▸ SET EXERCISE
Copy every entry exactly as given, minus the images.

▸ DATA FOR PROCESSING
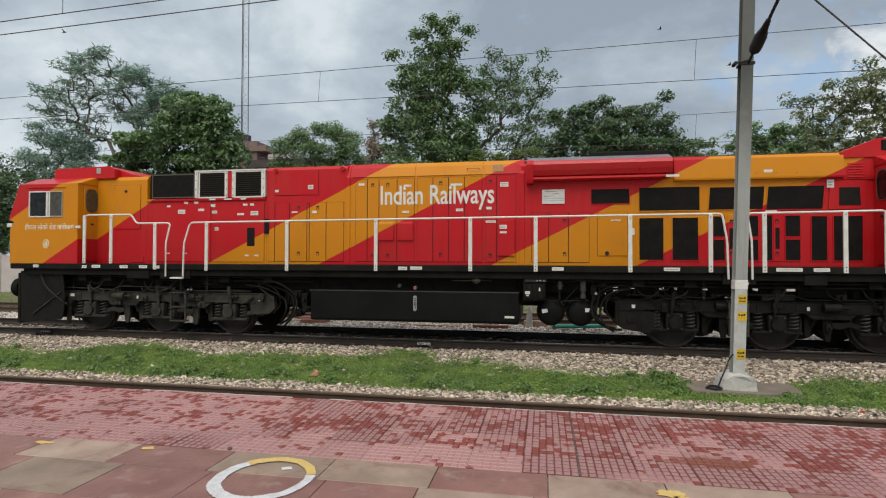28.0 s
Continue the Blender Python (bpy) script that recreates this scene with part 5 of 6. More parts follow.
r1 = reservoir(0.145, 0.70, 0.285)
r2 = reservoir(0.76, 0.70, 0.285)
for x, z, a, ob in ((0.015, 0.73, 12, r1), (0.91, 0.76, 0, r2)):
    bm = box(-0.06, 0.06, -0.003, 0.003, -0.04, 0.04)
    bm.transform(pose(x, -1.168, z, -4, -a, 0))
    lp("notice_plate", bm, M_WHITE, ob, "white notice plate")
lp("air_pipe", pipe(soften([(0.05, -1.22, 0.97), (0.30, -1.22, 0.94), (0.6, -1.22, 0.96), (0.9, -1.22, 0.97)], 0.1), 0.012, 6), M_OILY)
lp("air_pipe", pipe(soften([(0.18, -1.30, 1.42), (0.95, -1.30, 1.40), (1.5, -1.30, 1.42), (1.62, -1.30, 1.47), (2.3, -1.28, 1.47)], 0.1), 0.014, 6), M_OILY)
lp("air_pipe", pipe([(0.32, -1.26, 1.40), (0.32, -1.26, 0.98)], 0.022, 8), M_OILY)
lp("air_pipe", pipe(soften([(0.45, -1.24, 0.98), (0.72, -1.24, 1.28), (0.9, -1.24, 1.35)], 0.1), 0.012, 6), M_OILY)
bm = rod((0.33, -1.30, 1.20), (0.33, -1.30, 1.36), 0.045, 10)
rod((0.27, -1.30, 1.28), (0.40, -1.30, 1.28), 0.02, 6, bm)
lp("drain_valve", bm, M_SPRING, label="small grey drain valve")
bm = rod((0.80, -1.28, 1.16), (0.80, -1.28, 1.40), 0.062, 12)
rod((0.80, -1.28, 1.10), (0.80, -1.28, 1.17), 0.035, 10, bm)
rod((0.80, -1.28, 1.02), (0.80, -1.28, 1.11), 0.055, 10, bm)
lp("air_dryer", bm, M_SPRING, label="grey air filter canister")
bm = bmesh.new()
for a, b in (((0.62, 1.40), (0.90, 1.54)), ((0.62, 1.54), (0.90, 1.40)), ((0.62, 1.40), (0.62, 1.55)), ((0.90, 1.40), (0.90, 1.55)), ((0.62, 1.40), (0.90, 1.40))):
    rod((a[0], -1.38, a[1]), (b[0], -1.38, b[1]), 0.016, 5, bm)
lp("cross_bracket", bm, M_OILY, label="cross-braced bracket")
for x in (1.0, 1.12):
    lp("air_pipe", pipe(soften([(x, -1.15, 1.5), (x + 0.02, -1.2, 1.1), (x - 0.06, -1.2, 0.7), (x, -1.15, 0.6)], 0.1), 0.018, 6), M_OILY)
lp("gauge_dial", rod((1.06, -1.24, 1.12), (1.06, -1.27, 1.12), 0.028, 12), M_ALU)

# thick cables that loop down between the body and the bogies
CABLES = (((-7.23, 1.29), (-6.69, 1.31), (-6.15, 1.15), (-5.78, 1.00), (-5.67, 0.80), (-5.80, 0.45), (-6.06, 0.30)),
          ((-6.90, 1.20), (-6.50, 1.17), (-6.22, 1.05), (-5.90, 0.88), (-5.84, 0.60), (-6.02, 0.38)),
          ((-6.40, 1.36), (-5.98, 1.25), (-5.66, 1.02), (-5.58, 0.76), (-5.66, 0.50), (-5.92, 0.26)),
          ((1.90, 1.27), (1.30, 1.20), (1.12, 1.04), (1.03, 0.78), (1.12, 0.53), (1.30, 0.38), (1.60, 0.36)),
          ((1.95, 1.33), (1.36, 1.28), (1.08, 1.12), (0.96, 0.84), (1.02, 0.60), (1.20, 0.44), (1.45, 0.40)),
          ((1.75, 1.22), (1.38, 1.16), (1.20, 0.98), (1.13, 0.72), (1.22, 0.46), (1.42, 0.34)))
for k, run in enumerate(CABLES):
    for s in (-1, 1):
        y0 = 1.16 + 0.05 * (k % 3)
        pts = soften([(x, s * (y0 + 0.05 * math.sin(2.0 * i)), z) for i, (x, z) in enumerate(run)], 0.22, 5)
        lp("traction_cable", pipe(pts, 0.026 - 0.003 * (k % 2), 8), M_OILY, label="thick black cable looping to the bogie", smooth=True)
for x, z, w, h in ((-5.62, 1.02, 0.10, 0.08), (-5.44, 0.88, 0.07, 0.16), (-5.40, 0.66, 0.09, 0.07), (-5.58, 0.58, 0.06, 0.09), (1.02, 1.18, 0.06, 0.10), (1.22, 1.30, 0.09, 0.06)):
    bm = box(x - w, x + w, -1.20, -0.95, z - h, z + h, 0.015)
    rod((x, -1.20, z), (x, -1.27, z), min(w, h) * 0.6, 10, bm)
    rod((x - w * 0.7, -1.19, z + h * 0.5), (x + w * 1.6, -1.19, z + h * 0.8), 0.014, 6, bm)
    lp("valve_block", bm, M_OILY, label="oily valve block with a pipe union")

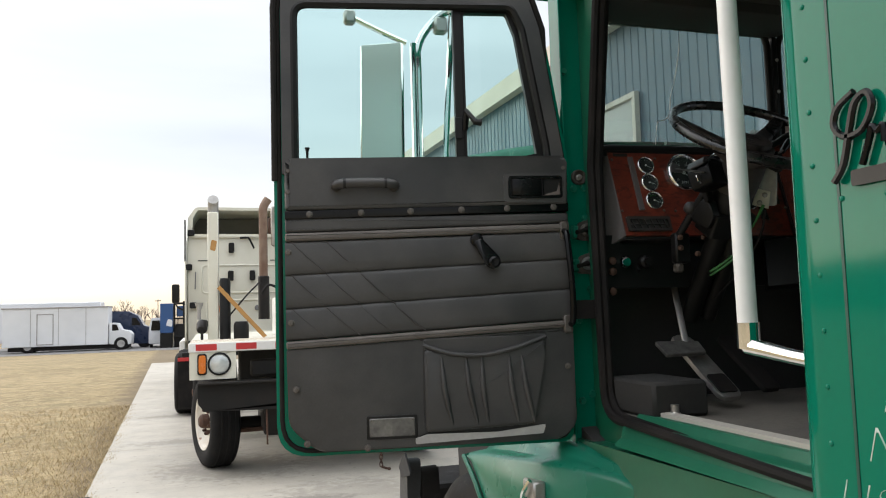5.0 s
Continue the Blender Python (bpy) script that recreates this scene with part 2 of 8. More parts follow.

▸ TASK OUTPUT
28.0 s
Continue the Blender Python (bpy) script that recreates this scene with part 5 of 6. More parts follow.
r1 = reservoir(0.145, 0.70, 0.285)
r2 = reservoir(0.76, 0.70, 0.285)
for x, z, a, ob in ((0.015, 0.73, 12, r1), (0.91, 0.76, 0, r2)):
    bm = box(-0.06, 0.06, -0.003, 0.003, -0.04, 0.04)
    bm.transform(pose(x, -1.168, z, -4, -a, 0))
    lp("notice_plate", bm, M_WHITE, ob, "white notice plate")
lp("air_pipe", pipe(soften([(0.05, -1.22, 0.97), (0.30, -1.22, 0.94), (0.6, -1.22, 0.96), (0.9, -1.22, 0.97)], 0.1), 0.012, 6), M_OILY)
lp("air_pipe", pipe(soften([(0.18, -1.30, 1.42), (0.95, -1.30, 1.40), (1.5, -1.30, 1.42), (1.62, -1.30, 1.47), (2.3, -1.28, 1.47)], 0.1), 0.014, 6), M_OILY)
lp("air_pipe", pipe([(0.32, -1.26, 1.40), (0.32, -1.26, 0.98)], 0.022, 8), M_OILY)
lp("air_pipe", pipe(soften([(0.45, -1.24, 0.98), (0.72, -1.24, 1.28), (0.9, -1.24, 1.35)], 0.1), 0.012, 6), M_OILY)
bm = rod((0.33, -1.30, 1.20), (0.33, -1.30, 1.36), 0.045, 10)
rod((0.27, -1.30, 1.28), (0.40, -1.30, 1.28), 0.02, 6, bm)
lp("drain_valve", bm, M_SPRING, label="small grey drain valve")
bm = rod((0.80, -1.28, 1.16), (0.80, -1.28, 1.40), 0.062, 12)
rod((0.80, -1.28, 1.10), (0.80, -1.28, 1.17), 0.035, 10, bm)
rod((0.80, -1.28, 1.02), (0.80, -1.28, 1.11), 0.055, 10, bm)
lp("air_dryer", bm, M_SPRING, label="grey air filter canister")
bm = bmesh.new()
for a, b in (((0.62, 1.40), (0.90, 1.54)), ((0.62, 1.54), (0.90, 1.40)), ((0.62, 1.40), (0.62, 1.55)), ((0.90, 1.40), (0.90, 1.55)), ((0.62, 1.40), (0.90, 1.40))):
    rod((a[0], -1.38, a[1]), (b[0], -1.38, b[1]), 0.016, 5, bm)
lp("cross_bracket", bm, M_OILY, label="cross-braced bracket")
for x in (1.0, 1.12):
    lp("air_pipe", pipe(soften([(x, -1.15, 1.5), (x + 0.02, -1.2, 1.1), (x - 0.06, -1.2, 0.7), (x, -1.15, 0.6)], 0.1), 0.018, 6), M_OILY)
lp("gauge_dial", rod((1.06, -1.24, 1.12), (1.06, -1.27, 1.12), 0.028, 12), M_ALU)

# thick cables that loop down between the body and the bogies
CABLES = (((-7.23, 1.29), (-6.69, 1.31), (-6.15, 1.15), (-5.78, 1.00), (-5.67, 0.80), (-5.80, 0.45), (-6.06, 0.30)),
          ((-6.90, 1.20), (-6.50, 1.17), (-6.22, 1.05), (-5.90, 0.88), (-5.84, 0.60), (-6.02, 0.38)),
          ((-6.40, 1.36), (-5.98, 1.25), (-5.66, 1.02), (-5.58, 0.76), (-5.66, 0.50), (-5.92, 0.26)),
          ((1.90, 1.27), (1.30, 1.20), (1.12, 1.04), (1.03, 0.78), (1.12, 0.53), (1.30, 0.38), (1.60, 0.36)),
          ((1.95, 1.33), (1.36, 1.28), (1.08, 1.12), (0.96, 0.84), (1.02, 0.60), (1.20, 0.44), (1.45, 0.40)),
          ((1.75, 1.22), (1.38, 1.16), (1.20, 0.98), (1.13, 0.72), (1.22, 0.46), (1.42, 0.34)))
for k, run in enumerate(CABLES):
    for s in (-1, 1):
        y0 = 1.16 + 0.05 * (k % 3)
        pts = soften([(x, s * (y0 + 0.05 * math.sin(2.0 * i)), z) for i, (x, z) in enumerate(run)], 0.22, 5)
        lp("traction_cable", pipe(pts, 0.026 - 0.003 * (k % 2), 8), M_OILY, label="thick black cable looping to the bogie", smooth=True)
for x, z, w, h in ((-5.62, 1.02, 0.10, 0.08), (-5.44, 0.88, 0.07, 0.16), (-5.40, 0.66, 0.09, 0.07), (-5.58, 0.58, 0.06, 0.09), (1.02, 1.18, 0.06, 0.10), (1.22, 1.30, 0.09, 0.06)):
    bm = box(x - w, x + w, -1.20, -0.95, z - h, z + h, 0.015)
    rod((x, -1.20, z), (x, -1.27, z), min(w, h) * 0.6, 10, bm)
    rod((x - w * 0.7, -1.19, z + h * 0.5), (x + w * 1.6, -1.19, z + h * 0.8), 0.014, 6, bm)
    lp("valve_block", bm, M_OILY, label="oily valve block with a pipe union")

5.0 s
Continue the Blender Python (bpy) script that recreates this scene with part 2 of 8. More parts follow.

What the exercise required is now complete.